2010年12月20日 23時54分 更新:12月21日 0時12分
【欧州総局】ブルンジやポルトガル、グルジアなど世界各国でウランの密売などが行われ、核物質がテロリストなど危険人物の手に渡る可能性が米政府関係者の間で懸念されていたことが分かった。内部告発サイト「ウィキリークス」が暴露した米外交公電で判明した。英紙ガーディアンが19日、報じた。
07年6月に在ブルンジ米大使館が出した公電によると、地元住民が米関係者に接触し、コンゴ民主共和国国境沿いにウランが隠されていると情報提供した。住民は数週間後、コンゴ人密輸業者を連れてきてカゴに入ったウランの写真を見せた。
また、08年7月にポルトガル・リスボンの米大使館が発出した公電は、ウランの固まりを売るロシアの退役軍人に関する密告の内容を報告していた。

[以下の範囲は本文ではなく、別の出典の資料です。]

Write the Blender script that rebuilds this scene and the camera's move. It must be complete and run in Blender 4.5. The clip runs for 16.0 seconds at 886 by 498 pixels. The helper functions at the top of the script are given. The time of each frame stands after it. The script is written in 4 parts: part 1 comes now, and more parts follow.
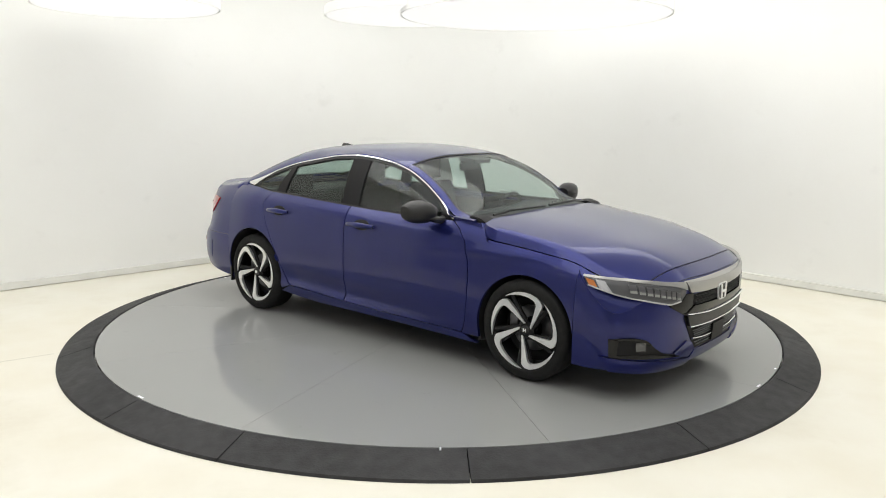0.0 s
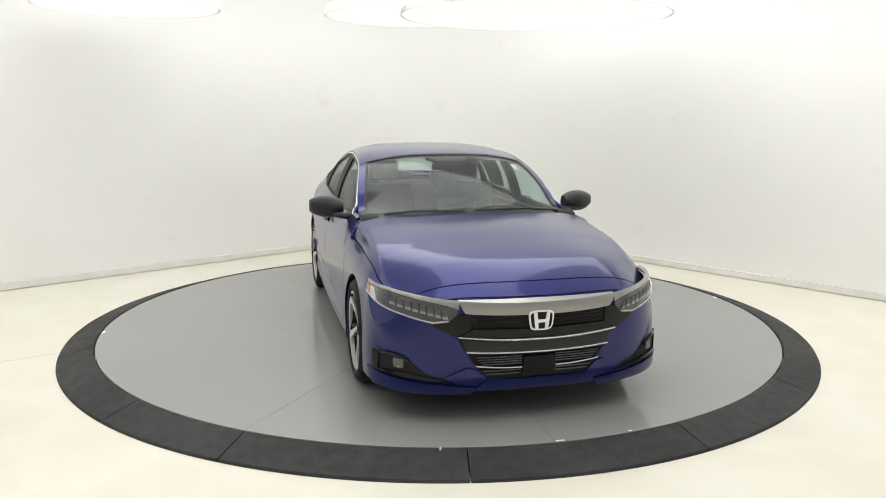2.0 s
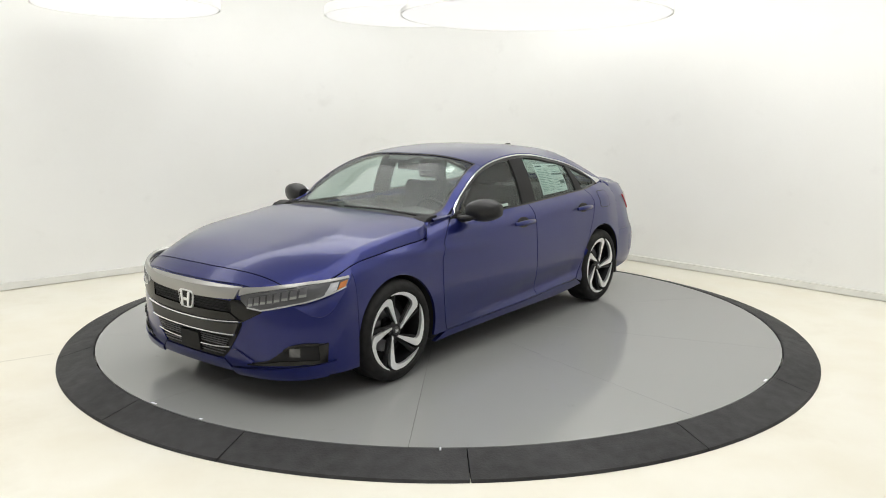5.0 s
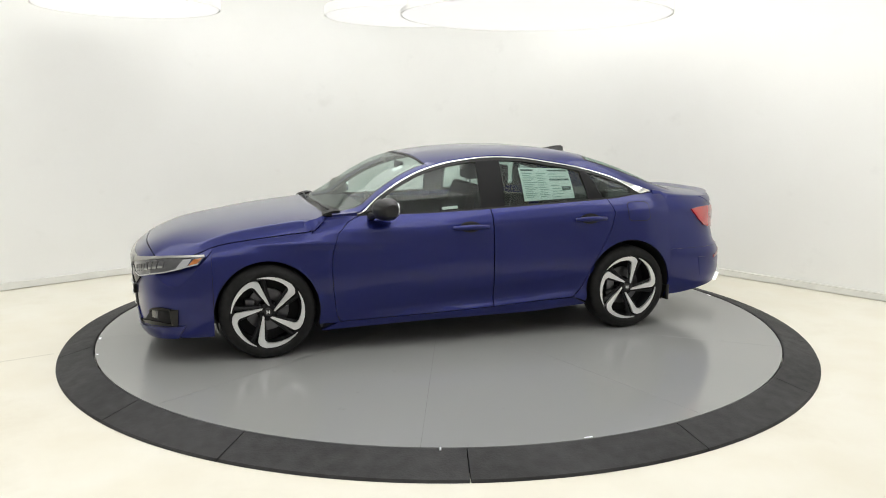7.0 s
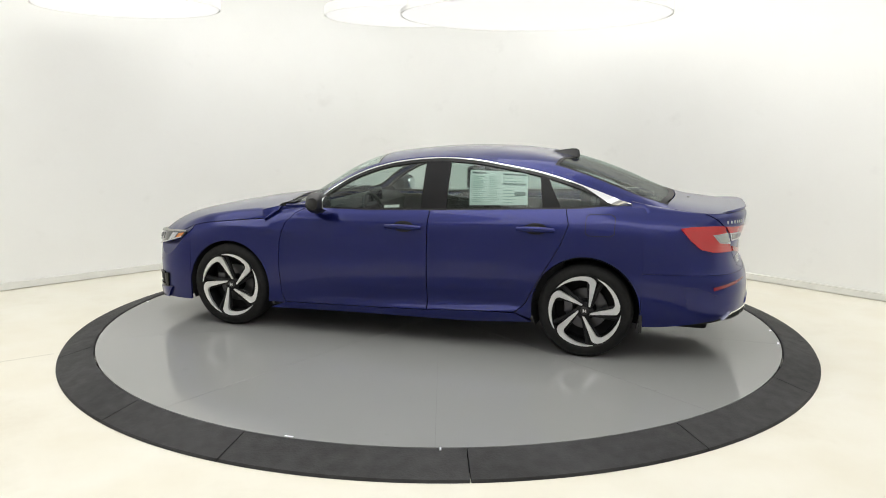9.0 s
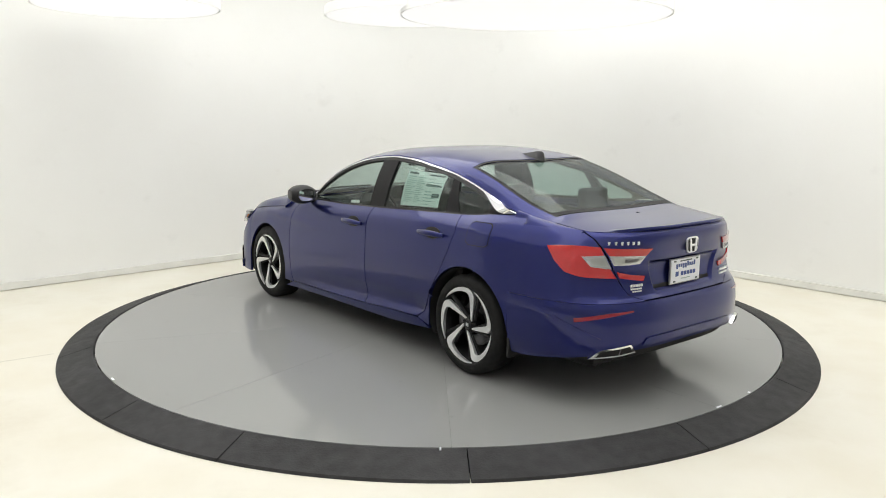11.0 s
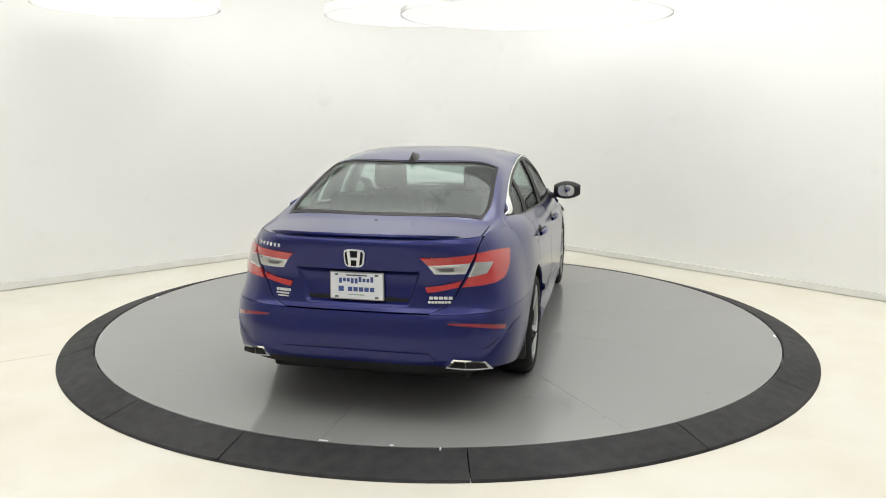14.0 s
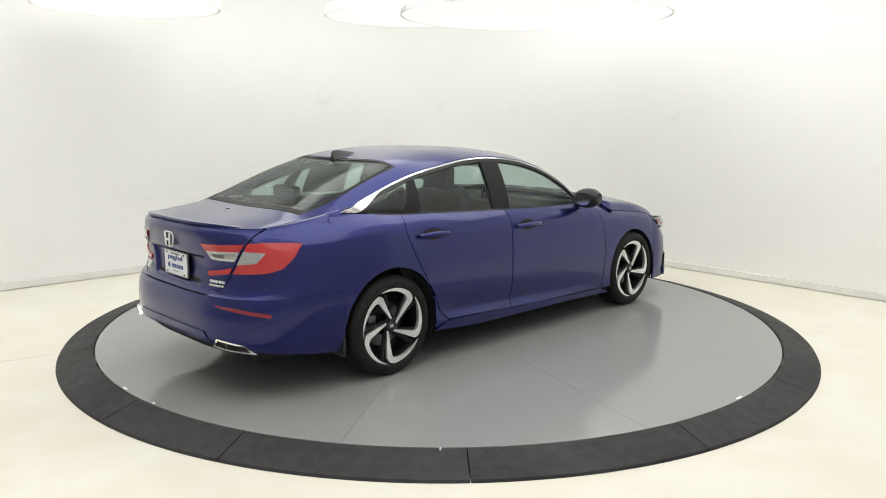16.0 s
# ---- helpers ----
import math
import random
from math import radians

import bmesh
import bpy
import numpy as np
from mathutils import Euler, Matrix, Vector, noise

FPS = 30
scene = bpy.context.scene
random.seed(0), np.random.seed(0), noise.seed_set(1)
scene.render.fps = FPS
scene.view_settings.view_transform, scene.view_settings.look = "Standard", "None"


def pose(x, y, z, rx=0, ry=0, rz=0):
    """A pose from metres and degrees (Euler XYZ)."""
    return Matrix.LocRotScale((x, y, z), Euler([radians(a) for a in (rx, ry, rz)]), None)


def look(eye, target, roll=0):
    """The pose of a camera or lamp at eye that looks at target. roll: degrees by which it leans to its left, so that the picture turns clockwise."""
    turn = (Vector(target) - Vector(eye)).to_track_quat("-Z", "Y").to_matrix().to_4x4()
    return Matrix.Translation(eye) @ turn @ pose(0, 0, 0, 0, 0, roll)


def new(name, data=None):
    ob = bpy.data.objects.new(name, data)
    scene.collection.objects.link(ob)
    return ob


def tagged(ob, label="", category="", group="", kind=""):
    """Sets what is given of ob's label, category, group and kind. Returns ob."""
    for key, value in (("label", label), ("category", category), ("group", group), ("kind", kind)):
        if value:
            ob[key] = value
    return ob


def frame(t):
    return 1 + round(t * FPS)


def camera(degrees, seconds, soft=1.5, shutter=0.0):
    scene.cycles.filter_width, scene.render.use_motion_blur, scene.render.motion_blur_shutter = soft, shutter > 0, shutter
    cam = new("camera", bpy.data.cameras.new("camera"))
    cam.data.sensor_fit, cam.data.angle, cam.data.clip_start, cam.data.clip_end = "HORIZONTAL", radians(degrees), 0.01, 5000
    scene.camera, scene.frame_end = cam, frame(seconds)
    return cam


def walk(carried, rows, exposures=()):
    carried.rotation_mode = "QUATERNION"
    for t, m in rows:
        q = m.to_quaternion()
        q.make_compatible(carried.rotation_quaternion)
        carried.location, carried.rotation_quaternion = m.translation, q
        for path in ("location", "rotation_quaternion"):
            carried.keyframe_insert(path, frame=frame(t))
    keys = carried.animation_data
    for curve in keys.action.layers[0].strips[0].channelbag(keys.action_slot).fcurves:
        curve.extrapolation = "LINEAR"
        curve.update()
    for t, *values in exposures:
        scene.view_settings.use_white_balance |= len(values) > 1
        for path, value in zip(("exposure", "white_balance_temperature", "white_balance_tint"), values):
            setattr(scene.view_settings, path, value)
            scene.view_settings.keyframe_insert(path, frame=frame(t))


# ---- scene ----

グルジア・トビリシの米大使館は、昨年8月、ウランの密売をしていると疑われる車両がアルメニアとの国境を通過した事件を報告している。3人のアルメニア人が乗った車が通過する際、放射線の反応があったが、アルメニア人らは「手術で放射線療法を受けた」と言って、税関警備員のチェックをすり抜けた。しかし、車がアルメニアに戻る際、車内を点検すると、車内の服から高い放射線が検出された。しかし、放射性物質は発見されず、放射線を含むものが運ばれた後だった。

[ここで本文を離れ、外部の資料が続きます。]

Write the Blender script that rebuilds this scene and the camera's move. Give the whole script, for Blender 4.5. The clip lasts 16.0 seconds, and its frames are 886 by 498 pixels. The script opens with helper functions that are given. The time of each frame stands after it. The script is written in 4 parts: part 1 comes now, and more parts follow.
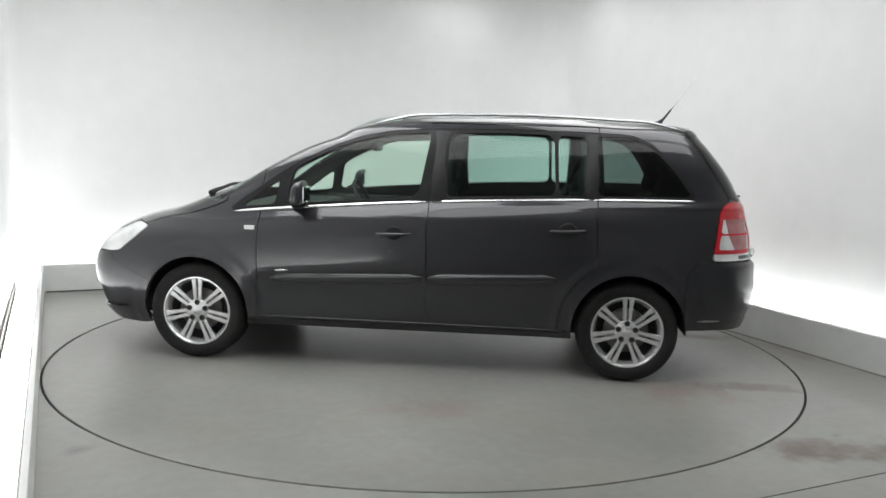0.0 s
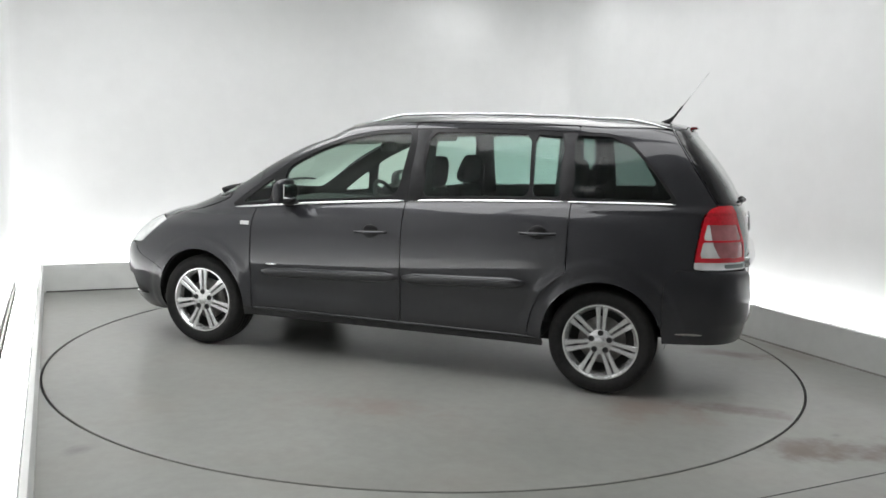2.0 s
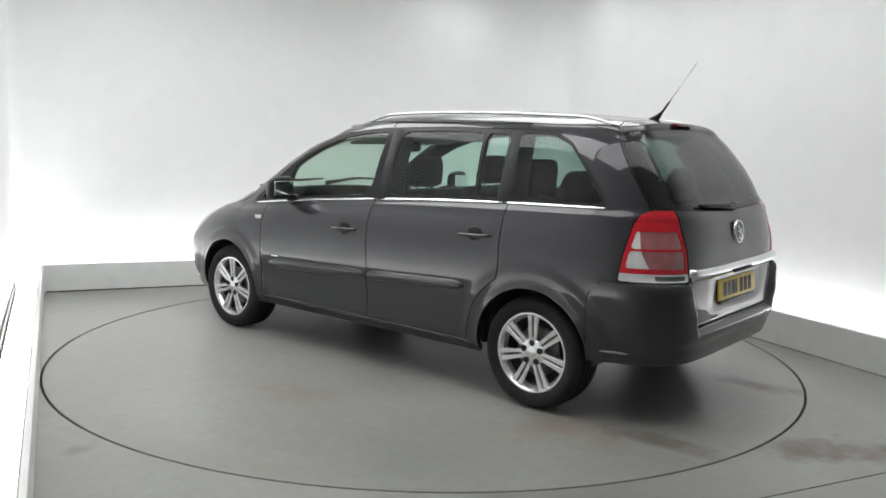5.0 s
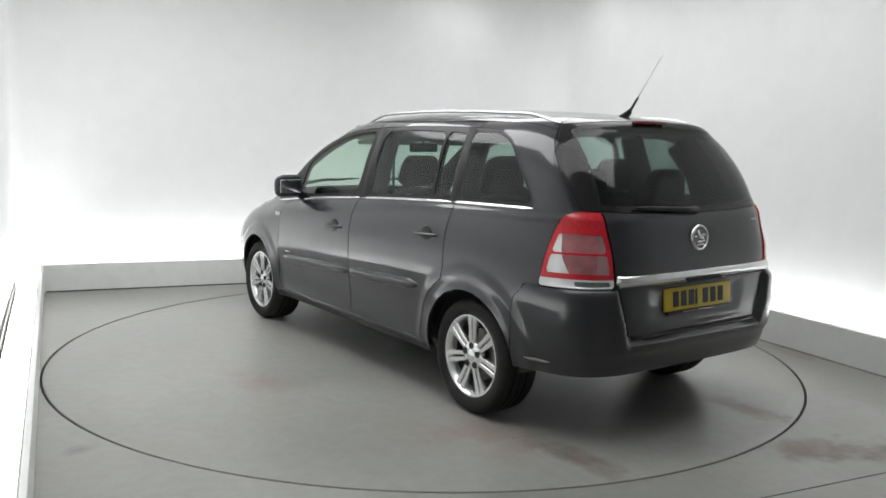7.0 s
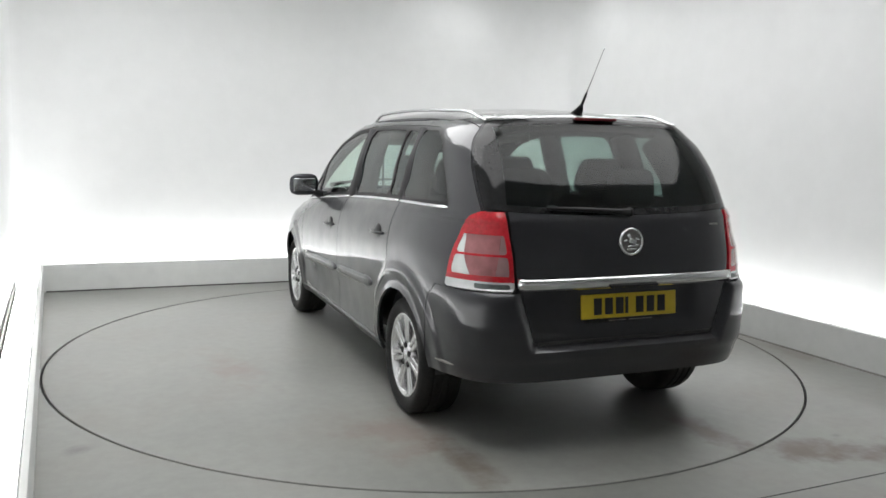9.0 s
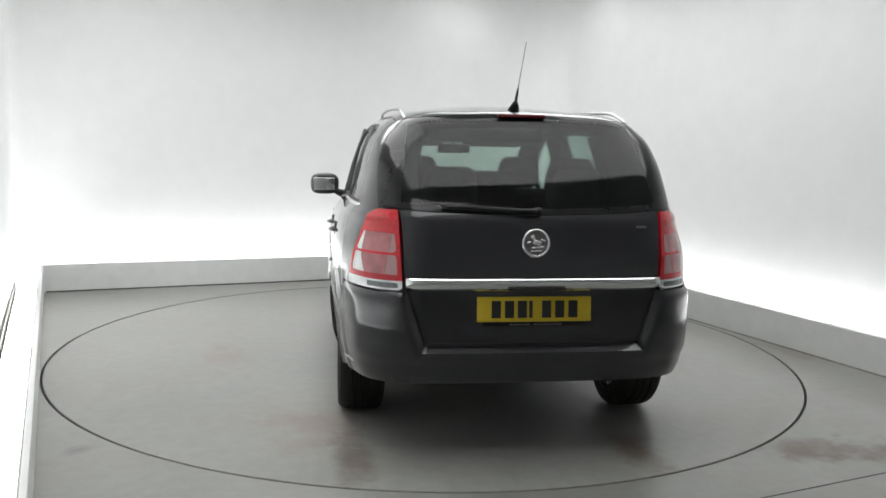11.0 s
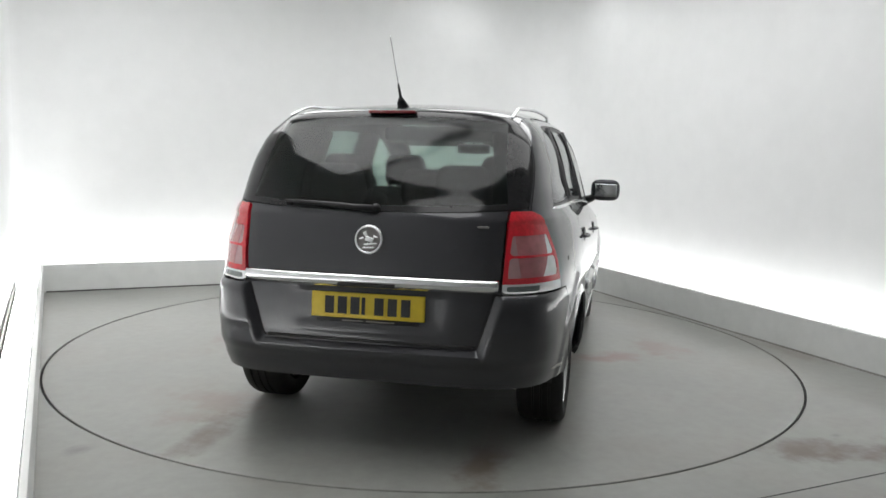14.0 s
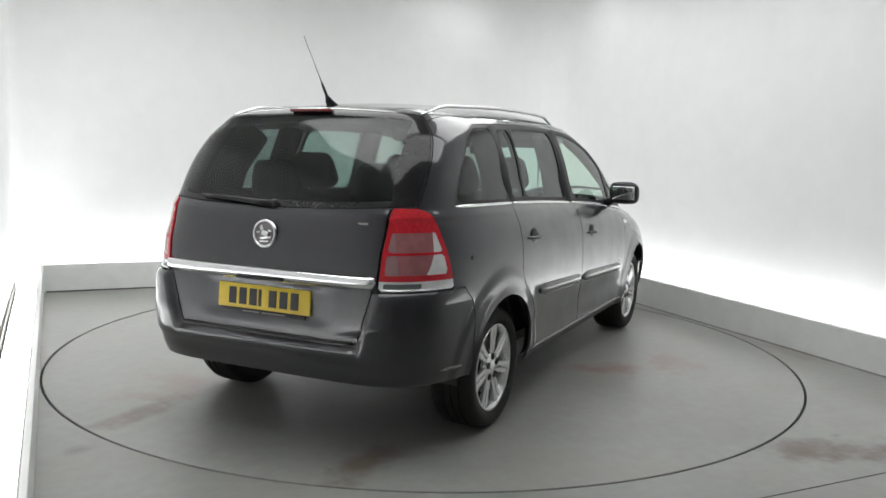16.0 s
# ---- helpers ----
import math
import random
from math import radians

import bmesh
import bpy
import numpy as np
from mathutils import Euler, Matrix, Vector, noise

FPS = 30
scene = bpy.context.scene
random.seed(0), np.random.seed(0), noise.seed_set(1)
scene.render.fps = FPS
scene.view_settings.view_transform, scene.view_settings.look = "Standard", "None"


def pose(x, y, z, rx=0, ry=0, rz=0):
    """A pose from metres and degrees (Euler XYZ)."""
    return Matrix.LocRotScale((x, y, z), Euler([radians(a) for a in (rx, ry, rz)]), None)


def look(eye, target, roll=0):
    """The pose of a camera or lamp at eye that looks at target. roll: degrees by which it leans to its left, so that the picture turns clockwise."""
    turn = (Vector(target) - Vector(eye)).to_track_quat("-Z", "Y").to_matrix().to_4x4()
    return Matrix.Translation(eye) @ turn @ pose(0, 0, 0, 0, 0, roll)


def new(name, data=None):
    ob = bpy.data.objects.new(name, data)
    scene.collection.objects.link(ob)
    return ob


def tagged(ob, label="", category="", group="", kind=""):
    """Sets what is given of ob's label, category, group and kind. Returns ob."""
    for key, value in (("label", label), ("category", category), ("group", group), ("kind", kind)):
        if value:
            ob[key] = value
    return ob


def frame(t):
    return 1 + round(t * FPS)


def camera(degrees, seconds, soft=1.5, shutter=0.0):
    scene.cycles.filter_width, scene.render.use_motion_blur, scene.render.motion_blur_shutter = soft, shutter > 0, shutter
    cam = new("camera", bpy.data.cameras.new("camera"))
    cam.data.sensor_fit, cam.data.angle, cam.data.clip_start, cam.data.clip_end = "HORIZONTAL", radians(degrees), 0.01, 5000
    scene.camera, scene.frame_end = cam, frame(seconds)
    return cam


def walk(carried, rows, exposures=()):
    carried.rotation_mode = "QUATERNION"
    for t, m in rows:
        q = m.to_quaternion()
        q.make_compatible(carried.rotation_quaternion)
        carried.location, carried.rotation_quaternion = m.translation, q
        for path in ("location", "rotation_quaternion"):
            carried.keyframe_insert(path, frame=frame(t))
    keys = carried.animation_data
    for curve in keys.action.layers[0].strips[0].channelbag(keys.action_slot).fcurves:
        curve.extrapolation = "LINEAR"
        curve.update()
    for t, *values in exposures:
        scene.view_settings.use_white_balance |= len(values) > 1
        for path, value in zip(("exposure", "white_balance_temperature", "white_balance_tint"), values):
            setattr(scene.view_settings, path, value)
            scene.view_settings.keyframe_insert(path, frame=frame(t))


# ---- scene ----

cam = camera(56.54, 16.0, soft=1.6)
EYE = Vector((0.0, -5.639, 1.4115))
YAW, PITCH = radians(-0.914), radians(-7.295)
AHEAD = Vector((-math.sin(YAW) * math.cos(PITCH), math.cos(YAW) * math.cos(PITCH), math.sin(PITCH)))
CAM_POSE = look(EYE, EYE + AHEAD, 1.719)
walk(cam, [(0.0, CAM_POSE), (16.0, CAM_POSE)])

# ---- world, lights, exposure ----
scene.view_settings.exposure = 0.0
world = bpy.data.worlds.new("world")
scene.world = world
world.use_nodes = True
world.node_tree.nodes["Background"].inputs[0].default_value = (0.6, 0.63, 0.66, 1)
world.node_tree.nodes["Background"].inputs[1].default_value = 0.05

# The bay is a rectangle turned by BAY degrees about the turntable's centre
BAY = 24.0
LEFT, RIGHT, BACK, FRONT = -2.45, 2.515, 2.82, -7.6
LIT = -3.0  # the white walls and their trough end here
KERB, GAP, CEIL = 0.245, 0.258, 3.05
BAYM = pose(0, 0, 0, 0, 0, BAY)
WEST = BAYM @ pose(-2.446, 0.64, 0, 0, 0, 0.46) @ pose(2.45, -0.64, 0)


COOL = (0.99, 0.994, 0.992)


# ---- materials ----
def nodes(name):
    m = bpy.data.materials.new(name)
    m.use_nodes = True
    return m, m.node_tree.nodes, m.node_tree.links, m.node_tree.nodes["Principled BSDF"]


def noise_node(nt, links, scale, detail=5.0, rough=0.55, coords="Object"):
    tc = nt.new("ShaderNodeTexCoord")
    n = nt.new("ShaderNodeTexNoise")
    n.inputs["Scale"].default_value, n.inputs["Detail"].default_value, n.inputs["Roughness"].default_value = scale, detail, rough
    links.new(tc.outputs[coords], n.inputs["Vector"])
    return n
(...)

また、イエメン政府高官は米外交官に、国の放射性物質の管理が不十分で、テロリストに利用される恐れがあると漏らしていた。今年1月にイエメン・サヌアの米大使館が送った公電によると、政府高官は「イエメンの核物質は悪人のすぐ手の届くところにある」と話していた。米大使館の分析では、低濃度の放射性物質をまき散らす「汚い爆弾」が大量に作れる量が危険にさらされていたという。その後、放射性物質は米側の圧力もあり、安全な場所に移されたという。